The last words came carelessly over his shoulder as he turned back toward the men who were toiling at the rock. A string of curses rolled coldly from his lips. They leaped to obey him. He smiled contemptuously.
Toppy was relieved to see that the two men on the ground were apparently not fatally hurt. With the aid of Campbell and two guards who had run up he hurried to have the men placed in their bunks in the stockade. One of the guards produced a surgeon’s kit. Toppy rolled up his sleeves. It wasn’t as bad as he had feared it would be, apparently; only two injured, where he had looked for some surely to be killed. One of the men was growing faint from loss of blood from a wound in his right leg. Toppy, turning his attention to him first, swiftly slit open the trousers-leg and bared the injured limb.

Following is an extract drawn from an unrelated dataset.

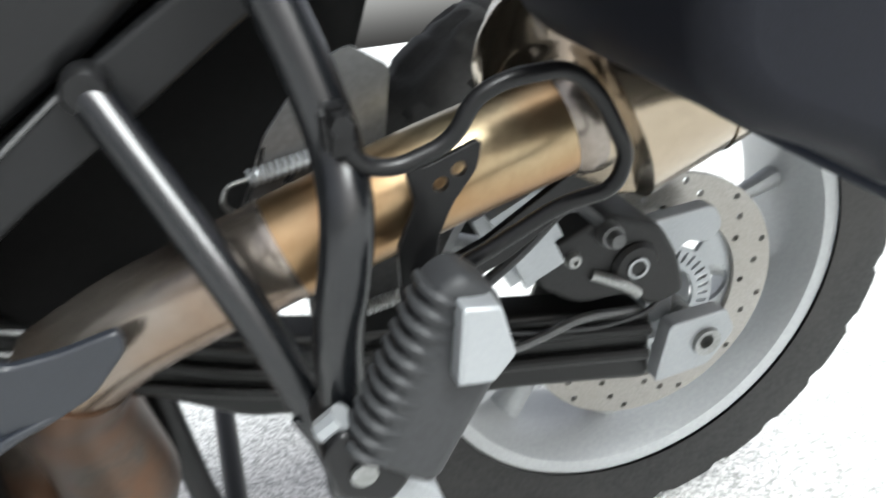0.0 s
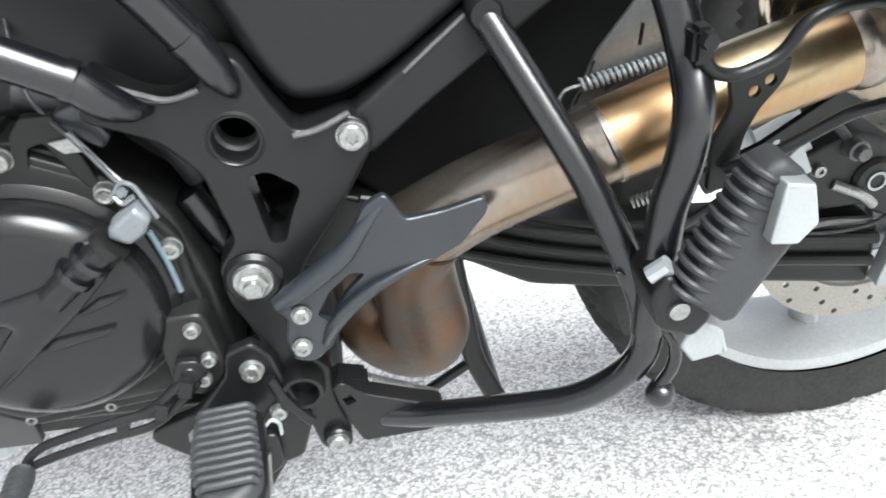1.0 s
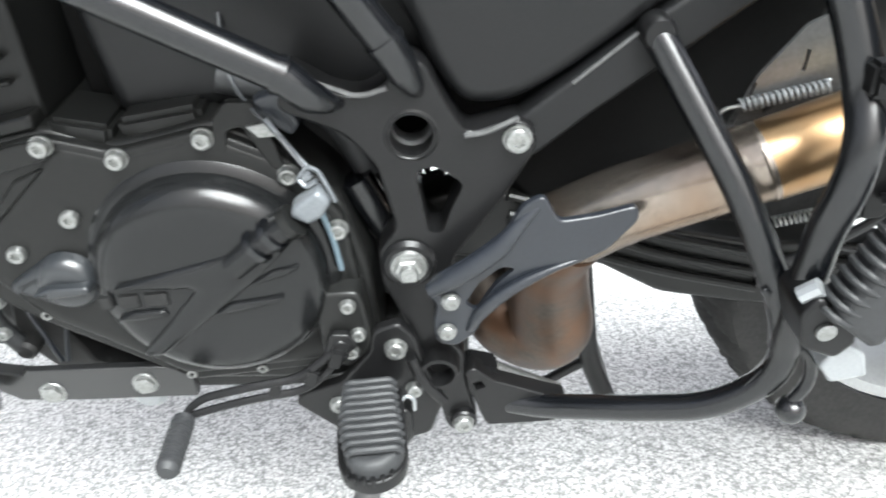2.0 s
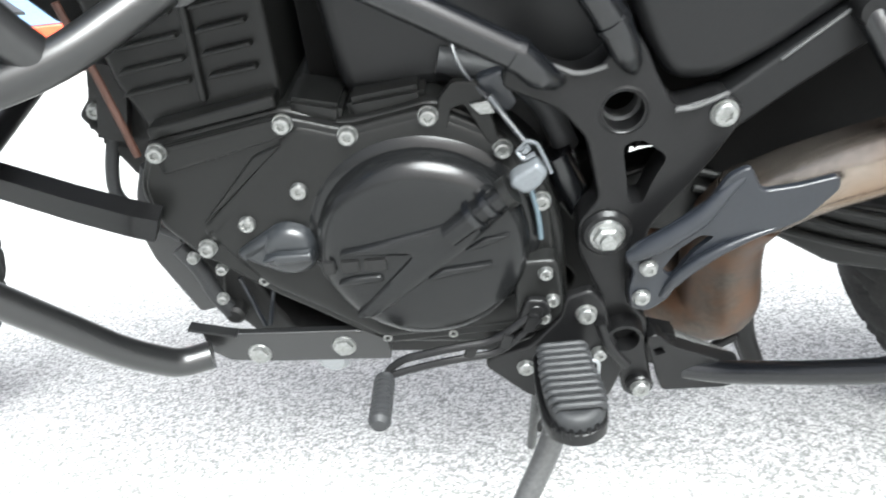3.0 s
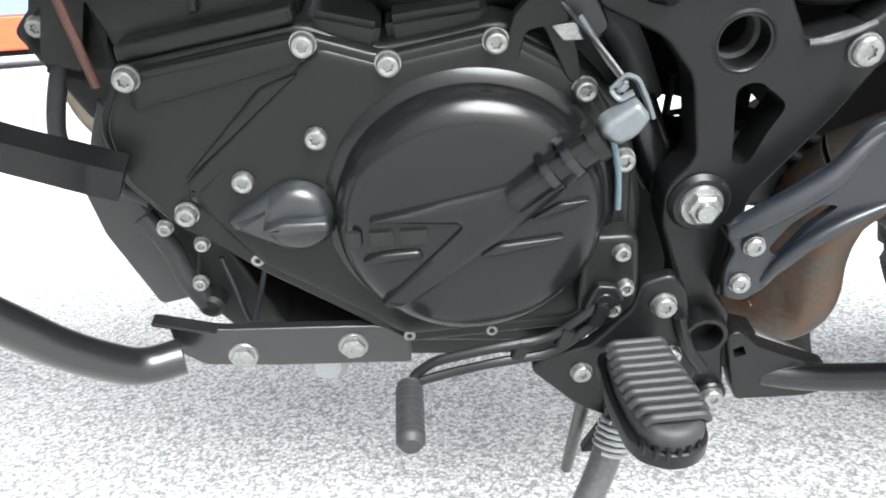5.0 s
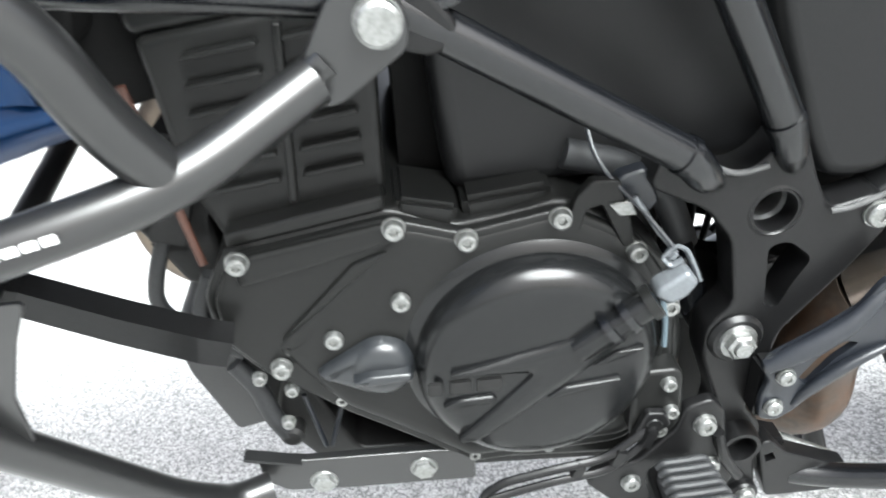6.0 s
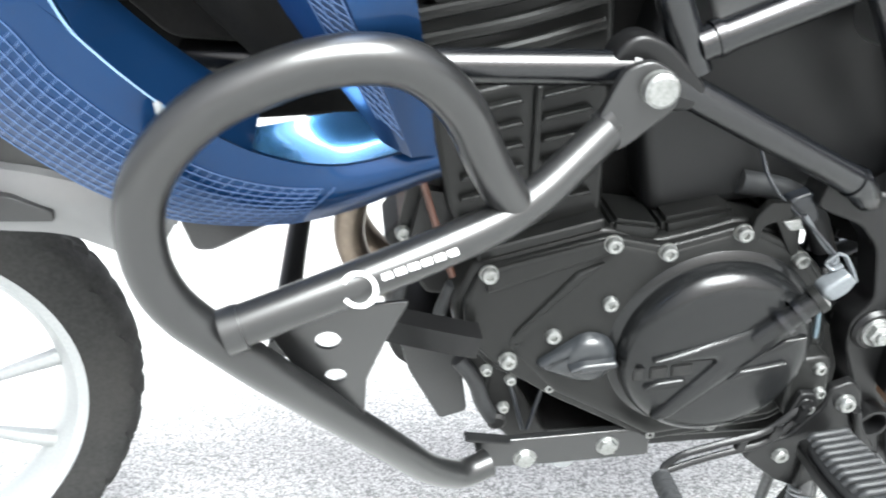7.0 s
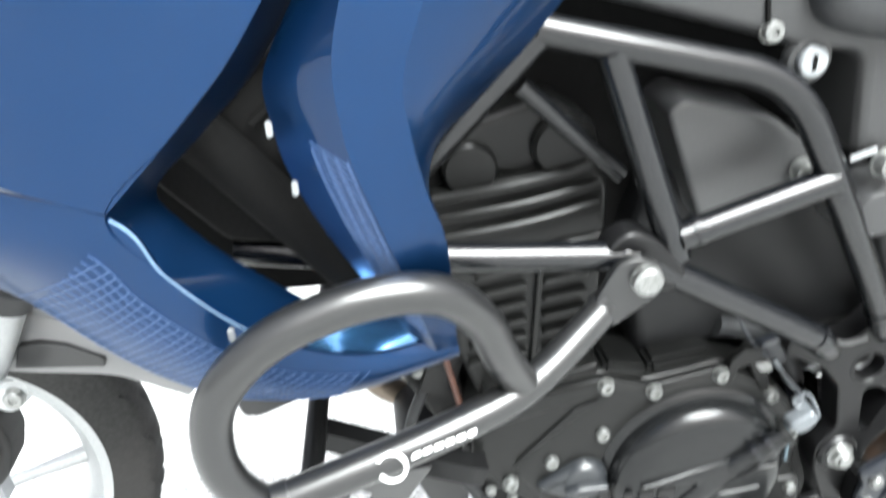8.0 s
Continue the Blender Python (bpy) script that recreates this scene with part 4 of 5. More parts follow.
# clutch cable with its clevis and holder
part("cable_holder", plate([(-0.724, 0.573), (-0.718, 0.585), (-0.698, 0.59), (-0.687, 0.562), (-0.695, 0.553), (-0.707, 0.562)], -0.168, -0.155, r=0.004, bevel=0.003), GREYPL, engine)
part("holder_tab", plate([(-0.726, 0.567), (-0.71, 0.569), (-0.705, 0.557), (-0.718, 0.557)], -0.175, -0.171, r=0.001, bevel=0.001), STEEL, engine)
part("cable_rod", tube([(-0.709, -0.178, 0.574), (-0.694, -0.184, 0.55), (-0.681, -0.19, 0.534)], 0.0022, 0.01, 10), LEVER, engine)
part("clevis", tube([(-0.69, -0.193, 0.531), (-0.682, -0.195, 0.541), (-0.675, -0.196, 0.538), (-0.669, -0.2, 0.525), (-0.665, -0.202, 0.514)], 0.003, 0.003, 8, flat=0.6), LEVER, engine)
part("clevis", tube([(-0.69, -0.193, 0.531), (-0.685, -0.196, 0.525), (-0.677, -0.197, 0.53)], 0.0028, 0.003, 8, flat=0.6), LEVER, engine)
part("stay", tube([(-0.652, -0.13, 0.442), (-0.641, -0.13, 0.424)], 0.0016, 0, 6), STEEL, engine)

# -- crash guard --
guard = part("crash_guard", tube([(-0.985, -0.285, 0.668), (-1.005, -0.3, 0.707), (-1.019, -0.31, 0.752), (-1.05, -0.325, 0.789), (-1.1, -0.332, 0.794), (-1.165, -0.34, 0.777), (-1.208, -0.345, 0.735), (-1.213, -0.345, 0.67), (-1.172, -0.33, 0.603), (-1.06, -0.222, 0.372), (-1.03, -0.197, 0.333), (-1.0, -0.186, 0.3335)], 0.0142, 0.045, 22), GUARD, motorcycle, "grey powder-coated tubular crash guard")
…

“What—what the devil?” he cried aghast. The calf of the man’s leg was half torn away, and from knee to ankle the flesh was sprinkled with buckshot-holes.
“They shot you?” he asked as he fashioned a tourniquet.
“Yes, bahass. Snow-Burner say, ‘Get t’ ‘ell in there.’ Rocks fall; we no go in. Snow-Burner hold up hand. Man with gun shoot. I fall. Other men go in. Pretty soon rocks fall. Other men come out. He shoot me. I no do anything; he shoot me.”
Toppy choked back the curse that rose to his lips, dressed the man’s wound to the best of his slight ability, and turned to the other, who had been caught in the cave-in of the quarry-roof. His right leg and arm were broken, and the side was crushed in a way that suggested broken ribs. Toppy filled a hypodermic syringe and went to work to make the two as comfortable as he knew how. That was all he could pretend to do. Yet when he left the stockade it was with a feeling of relief that he looked back over the morning. The worst had happened; the danger to the men was over; and, so far as Toppy knew, the consequences were represented in the two men whom he had treated and who, so far as he could see, were sure to live. It hadn’t turned out as badly as he was afraid it would.
As he passed the carpenter-shop he saw the “wood-butcher” sawing two boards to make a cover for a long, narrow box. Toppy looked at him idly, trying to think of what such a box could be used for around the camp. It was too narrow for its length to be of ordinary use as a box.
“What are you making there?” asked Toppy carelessly.
The “wood-butcher” looked up from his sawing.
“Didn’t you ever see a logging-camp coffin?” he asked. “We always keep a few ready. This one is for that Bohunk that’s down there under the rocks.”